The Ardern Government is well known for its support for progressive issues and human rights. Taking this into account, New Zealand’s lack of engagement in the dialogue around the human rights violations allegations against the Chinese government highlights its unusual strategy towards China. Although New Zealand did not make explicit comments against Beijing, it has admitted to facing differences in views with China that are “becoming harder to reconcile”. However, New Zealand’s noncommittal approach still remains largely China-positive, which is an effective measure for escaping the repercussions of China’s wolf warrior diplomacy, in which some other Five Eyes members have not been so fortunate.
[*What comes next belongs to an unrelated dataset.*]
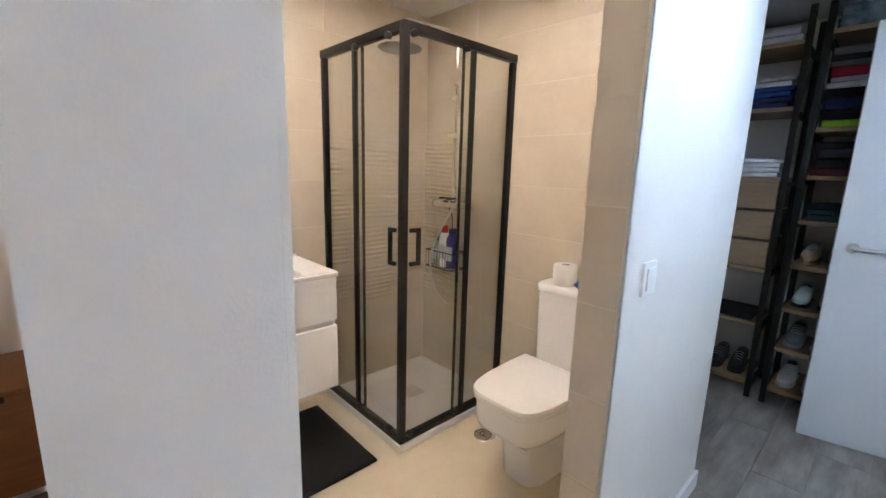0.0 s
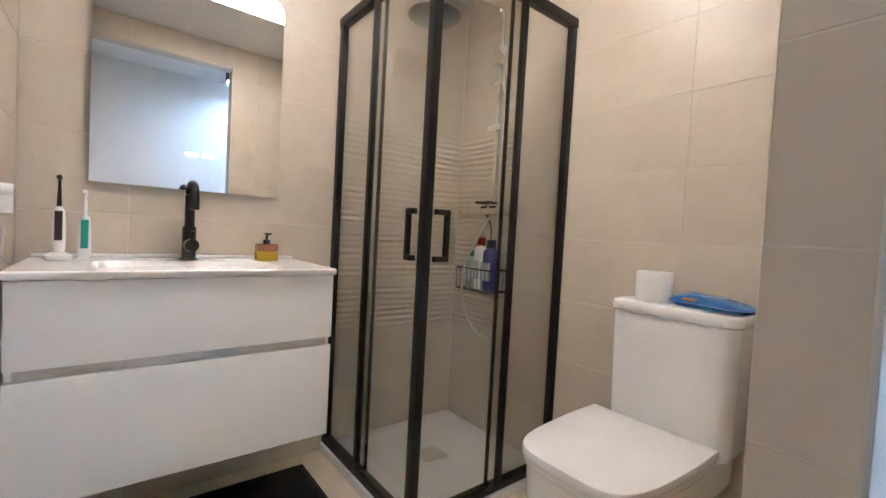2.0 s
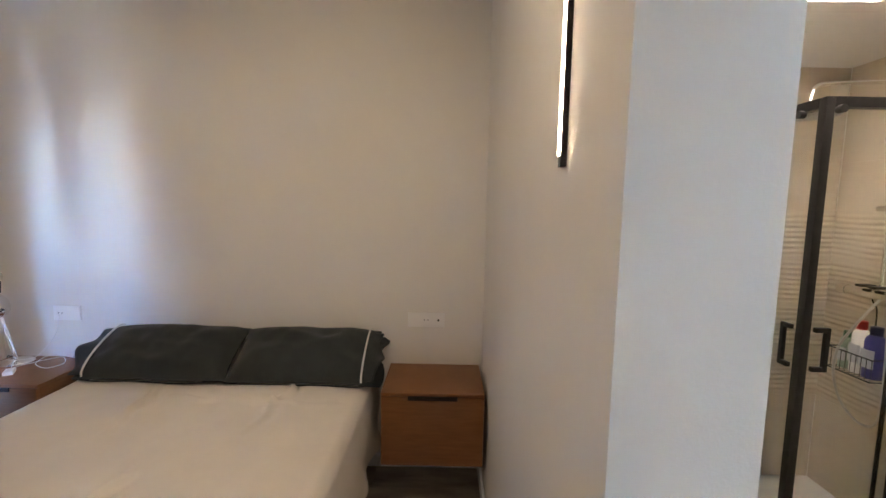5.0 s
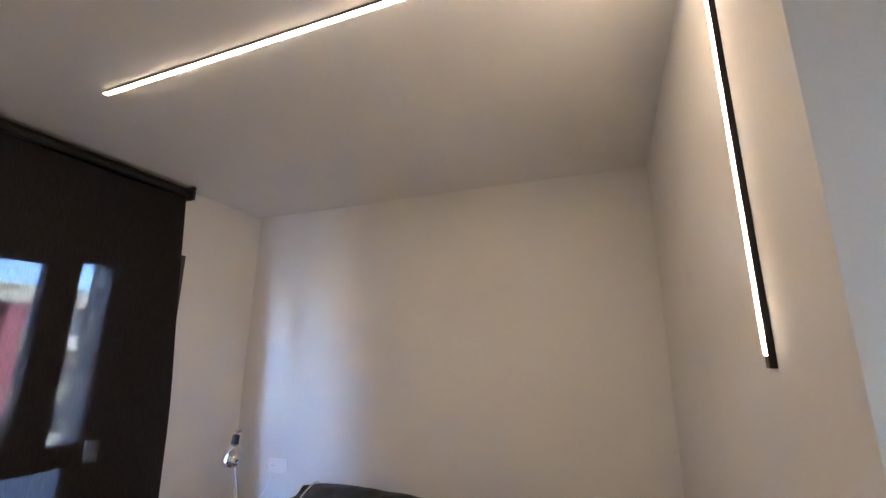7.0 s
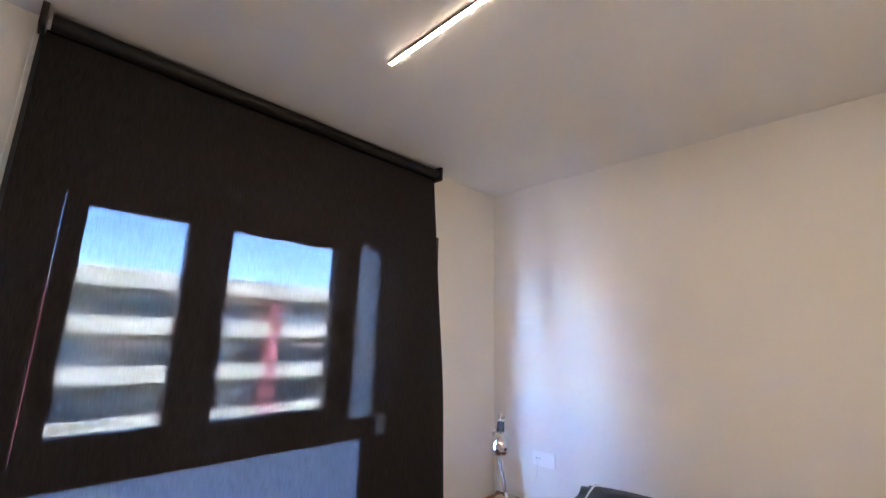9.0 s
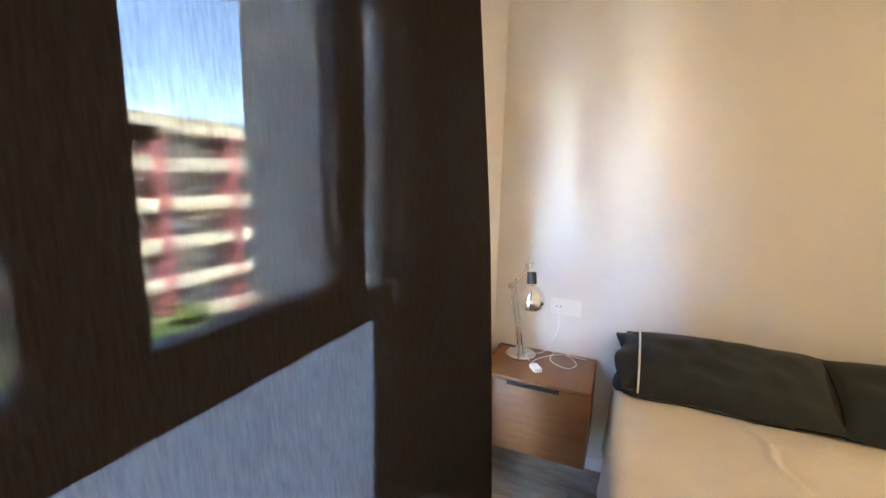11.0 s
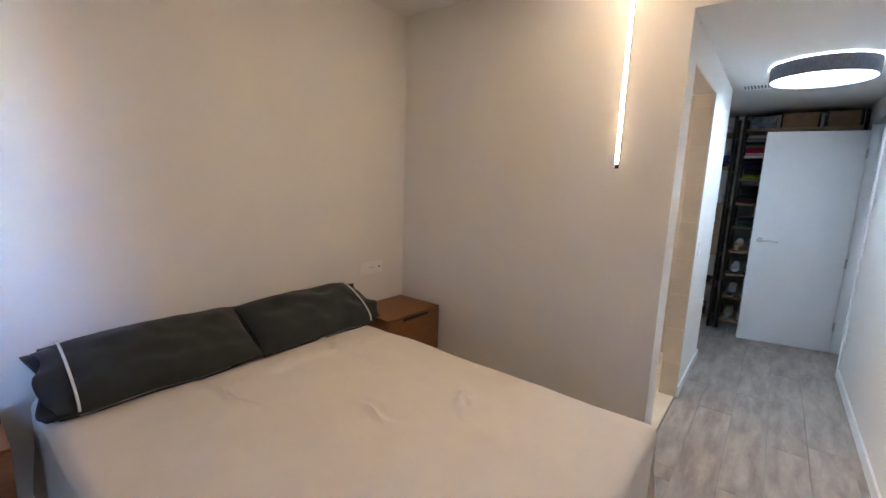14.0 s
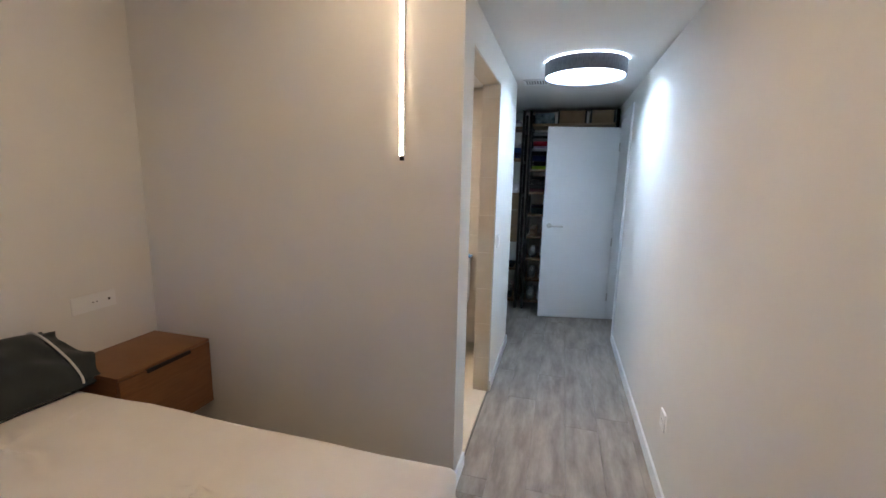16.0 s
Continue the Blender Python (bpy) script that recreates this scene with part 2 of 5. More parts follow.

What does New Zealand have to lose?
Analysts continue to point out that New Zealand is exposed to the Red Dragon. Recently, New Zealand-based corporate body Zespri’s flagship product, the SunGold kiwifruit, was found to have been smuggled into China, enabling local Chinese farmers to cultivate unsanctioned yields of the kiwifruit. In New Zealand, the reaction to this event was subtle, with a focus on cooperation rather than confrontation. Ministers and farmers are of the opinion that a confrontation could lead to the loss of China as a market, and having witnessed the detrimental economic impacts that Australia faced, this concern is prudent. For New Zealand, a conflict with China could mean losing a crucial market for their exports, not limited to kiwifruits.
The Ardern Government’s response, or lack thereof, to the kiwifruit smuggling incident reveals the true nature of the New Zealand-China relationship. New Zealand has a lot to lose and its neutral position towards China is arguably justified. Unlike its allies, who have been forthright in their criticism, New Zealand has employed a different diplomatic strategy and has taken a more cautious approach towards China. With the rise in tensions between New Zealand and its allies, the country’s next move is crucial in determining how the situation pans out. Will New Zealand continue to play a card of neutrality, or will it openly pick a side and, in doing so, risk economic coercion?
Sameera Pillai is a Bachelor of Journalism and Communications graduate from the University of New South Wales. Her interests include human rights, climate change and sustainability, and gender issues.